# [EXERCISE DIRECTIONS]
List every line in this data where the string "Blender" occurs.

[3D scene code data]
++++
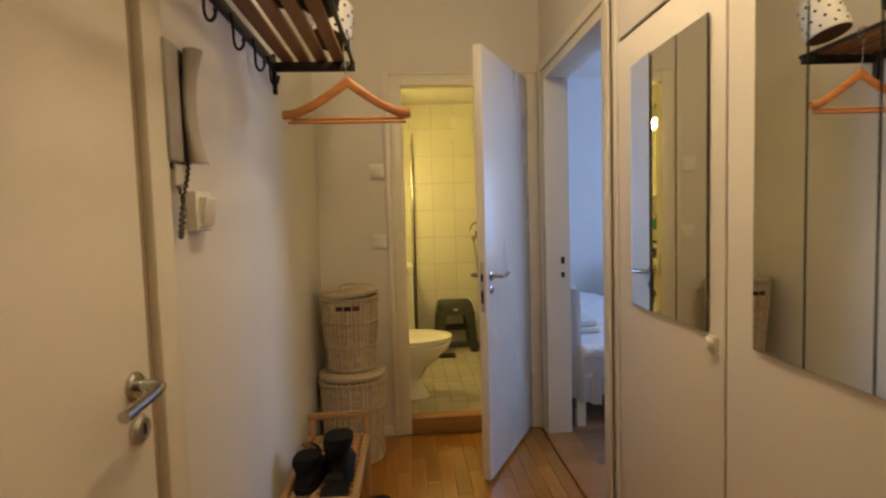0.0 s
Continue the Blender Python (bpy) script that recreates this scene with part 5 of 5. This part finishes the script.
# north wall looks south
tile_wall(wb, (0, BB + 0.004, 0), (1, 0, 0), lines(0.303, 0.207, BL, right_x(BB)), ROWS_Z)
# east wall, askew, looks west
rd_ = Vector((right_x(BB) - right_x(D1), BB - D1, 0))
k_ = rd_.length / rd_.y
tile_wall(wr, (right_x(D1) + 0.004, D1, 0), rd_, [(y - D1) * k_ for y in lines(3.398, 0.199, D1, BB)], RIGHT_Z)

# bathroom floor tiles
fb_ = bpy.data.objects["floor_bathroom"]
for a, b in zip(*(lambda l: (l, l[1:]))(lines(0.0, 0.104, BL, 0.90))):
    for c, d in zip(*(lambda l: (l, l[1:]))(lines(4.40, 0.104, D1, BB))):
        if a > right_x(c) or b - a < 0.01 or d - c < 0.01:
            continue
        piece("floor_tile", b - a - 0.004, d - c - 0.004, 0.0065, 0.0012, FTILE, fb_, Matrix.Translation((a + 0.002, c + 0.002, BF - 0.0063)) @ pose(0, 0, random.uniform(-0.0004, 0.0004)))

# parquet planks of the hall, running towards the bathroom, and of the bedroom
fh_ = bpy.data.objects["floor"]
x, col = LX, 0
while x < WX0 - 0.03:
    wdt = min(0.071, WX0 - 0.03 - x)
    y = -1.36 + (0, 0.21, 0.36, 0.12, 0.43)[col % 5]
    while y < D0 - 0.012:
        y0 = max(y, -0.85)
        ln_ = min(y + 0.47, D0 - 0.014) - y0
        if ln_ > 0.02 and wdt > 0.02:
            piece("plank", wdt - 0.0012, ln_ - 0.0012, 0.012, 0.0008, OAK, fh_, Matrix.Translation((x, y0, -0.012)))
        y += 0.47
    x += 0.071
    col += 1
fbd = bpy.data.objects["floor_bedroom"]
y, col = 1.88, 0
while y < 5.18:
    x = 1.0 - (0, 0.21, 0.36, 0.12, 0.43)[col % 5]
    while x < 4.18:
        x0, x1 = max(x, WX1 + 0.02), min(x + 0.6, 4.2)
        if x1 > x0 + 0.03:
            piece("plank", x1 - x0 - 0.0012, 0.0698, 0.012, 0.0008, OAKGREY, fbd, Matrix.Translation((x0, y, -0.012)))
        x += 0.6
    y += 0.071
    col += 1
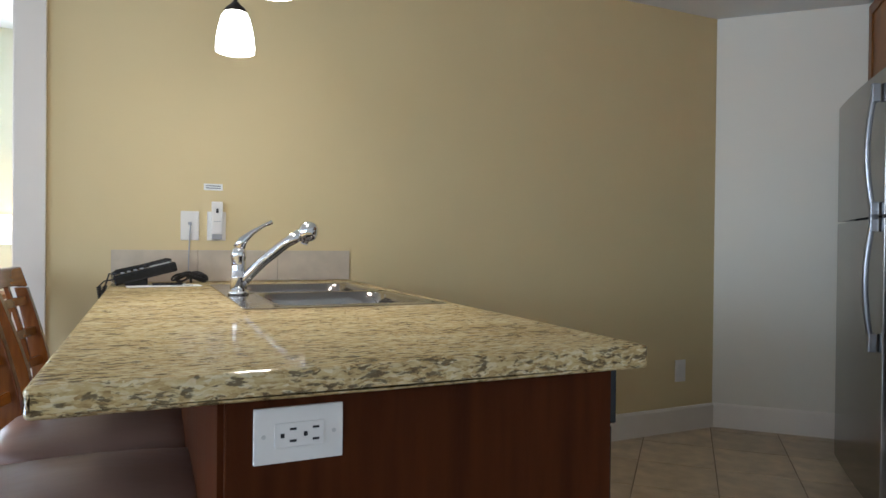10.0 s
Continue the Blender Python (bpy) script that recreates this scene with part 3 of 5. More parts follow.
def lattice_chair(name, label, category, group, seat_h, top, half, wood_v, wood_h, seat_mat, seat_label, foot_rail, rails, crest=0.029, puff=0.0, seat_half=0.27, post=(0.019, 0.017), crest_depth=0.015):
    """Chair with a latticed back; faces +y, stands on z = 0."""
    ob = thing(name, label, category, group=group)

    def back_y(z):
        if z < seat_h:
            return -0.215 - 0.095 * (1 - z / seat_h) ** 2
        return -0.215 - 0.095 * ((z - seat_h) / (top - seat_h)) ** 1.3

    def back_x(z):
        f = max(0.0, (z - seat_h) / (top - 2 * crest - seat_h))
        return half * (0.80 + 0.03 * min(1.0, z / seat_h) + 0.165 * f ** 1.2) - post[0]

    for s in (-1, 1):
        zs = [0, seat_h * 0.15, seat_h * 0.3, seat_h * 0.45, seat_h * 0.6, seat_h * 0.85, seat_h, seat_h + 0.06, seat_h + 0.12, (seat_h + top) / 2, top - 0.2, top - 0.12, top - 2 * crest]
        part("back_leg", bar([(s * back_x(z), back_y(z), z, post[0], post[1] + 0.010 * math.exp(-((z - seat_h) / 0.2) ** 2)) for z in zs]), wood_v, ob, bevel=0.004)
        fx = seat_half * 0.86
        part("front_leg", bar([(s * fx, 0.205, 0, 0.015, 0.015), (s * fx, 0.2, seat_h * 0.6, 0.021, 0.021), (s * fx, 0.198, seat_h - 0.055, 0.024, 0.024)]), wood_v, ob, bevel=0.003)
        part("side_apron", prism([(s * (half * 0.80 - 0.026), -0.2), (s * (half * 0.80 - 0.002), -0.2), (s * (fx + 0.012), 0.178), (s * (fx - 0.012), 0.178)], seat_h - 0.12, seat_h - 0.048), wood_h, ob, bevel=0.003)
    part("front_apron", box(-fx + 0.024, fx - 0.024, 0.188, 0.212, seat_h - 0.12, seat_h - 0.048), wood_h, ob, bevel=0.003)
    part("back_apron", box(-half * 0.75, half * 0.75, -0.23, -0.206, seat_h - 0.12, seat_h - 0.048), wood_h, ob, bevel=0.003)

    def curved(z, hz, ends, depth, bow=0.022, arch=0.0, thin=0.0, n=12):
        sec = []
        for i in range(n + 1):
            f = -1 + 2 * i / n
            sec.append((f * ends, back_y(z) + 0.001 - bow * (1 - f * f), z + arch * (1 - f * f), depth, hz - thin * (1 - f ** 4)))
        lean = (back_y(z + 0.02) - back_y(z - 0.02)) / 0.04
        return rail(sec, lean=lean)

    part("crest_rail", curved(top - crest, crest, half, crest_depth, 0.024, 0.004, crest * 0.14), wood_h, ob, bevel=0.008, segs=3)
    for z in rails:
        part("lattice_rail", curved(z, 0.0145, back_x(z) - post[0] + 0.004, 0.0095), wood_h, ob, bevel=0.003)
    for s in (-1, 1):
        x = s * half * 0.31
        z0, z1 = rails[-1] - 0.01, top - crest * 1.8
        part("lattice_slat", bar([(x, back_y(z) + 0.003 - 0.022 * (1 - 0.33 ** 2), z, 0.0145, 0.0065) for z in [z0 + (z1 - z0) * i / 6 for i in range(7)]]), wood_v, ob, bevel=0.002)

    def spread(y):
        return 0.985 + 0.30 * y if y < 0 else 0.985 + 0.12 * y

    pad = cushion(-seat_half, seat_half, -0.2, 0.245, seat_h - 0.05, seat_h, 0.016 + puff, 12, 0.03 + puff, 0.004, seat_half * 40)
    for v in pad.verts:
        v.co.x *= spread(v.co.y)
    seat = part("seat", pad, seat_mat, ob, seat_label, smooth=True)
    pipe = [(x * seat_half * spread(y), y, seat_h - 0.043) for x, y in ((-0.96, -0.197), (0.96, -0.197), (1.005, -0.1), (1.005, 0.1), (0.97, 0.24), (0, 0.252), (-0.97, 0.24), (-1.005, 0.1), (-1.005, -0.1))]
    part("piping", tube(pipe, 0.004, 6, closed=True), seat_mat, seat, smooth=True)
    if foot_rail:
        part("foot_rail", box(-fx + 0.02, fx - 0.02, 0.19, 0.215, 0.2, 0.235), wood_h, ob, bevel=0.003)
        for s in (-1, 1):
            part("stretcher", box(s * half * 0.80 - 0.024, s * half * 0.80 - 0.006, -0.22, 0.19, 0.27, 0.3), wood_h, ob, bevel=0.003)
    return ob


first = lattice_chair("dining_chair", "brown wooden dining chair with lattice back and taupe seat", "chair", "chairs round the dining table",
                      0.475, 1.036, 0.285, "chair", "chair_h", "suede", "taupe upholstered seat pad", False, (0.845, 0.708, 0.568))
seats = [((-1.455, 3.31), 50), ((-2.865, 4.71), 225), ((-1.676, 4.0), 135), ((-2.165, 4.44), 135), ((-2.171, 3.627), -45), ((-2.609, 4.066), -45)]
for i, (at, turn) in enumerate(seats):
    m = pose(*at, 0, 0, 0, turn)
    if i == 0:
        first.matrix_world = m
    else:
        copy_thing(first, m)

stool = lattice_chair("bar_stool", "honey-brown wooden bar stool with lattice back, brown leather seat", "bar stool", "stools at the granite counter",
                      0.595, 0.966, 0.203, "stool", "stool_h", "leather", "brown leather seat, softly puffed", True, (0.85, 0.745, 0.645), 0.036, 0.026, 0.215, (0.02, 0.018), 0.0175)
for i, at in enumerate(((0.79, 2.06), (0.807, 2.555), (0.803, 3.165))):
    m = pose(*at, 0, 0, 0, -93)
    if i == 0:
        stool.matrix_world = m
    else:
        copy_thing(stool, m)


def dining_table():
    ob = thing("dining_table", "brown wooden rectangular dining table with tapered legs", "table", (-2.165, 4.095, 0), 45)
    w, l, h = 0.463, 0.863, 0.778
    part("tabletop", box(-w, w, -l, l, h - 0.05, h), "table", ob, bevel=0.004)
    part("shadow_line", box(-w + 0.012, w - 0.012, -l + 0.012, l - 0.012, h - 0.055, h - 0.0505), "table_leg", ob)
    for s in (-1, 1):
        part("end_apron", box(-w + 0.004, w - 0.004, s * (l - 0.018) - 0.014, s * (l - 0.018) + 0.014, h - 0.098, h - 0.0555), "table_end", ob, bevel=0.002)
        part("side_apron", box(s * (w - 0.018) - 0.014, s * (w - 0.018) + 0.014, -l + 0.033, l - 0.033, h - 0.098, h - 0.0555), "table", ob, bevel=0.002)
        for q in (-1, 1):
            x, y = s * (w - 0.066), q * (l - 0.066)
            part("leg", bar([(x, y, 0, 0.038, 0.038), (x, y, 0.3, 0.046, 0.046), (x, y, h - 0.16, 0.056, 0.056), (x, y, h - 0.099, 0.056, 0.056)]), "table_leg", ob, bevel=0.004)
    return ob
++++
# [EXERCISE RESPONSE]
Continue the Blender Python (bpy) script that recreates this scene with part 5 of 5. This part finishes the script.
Continue the Blender Python (bpy) script that recreates this scene with part 3 of 5. More parts follow.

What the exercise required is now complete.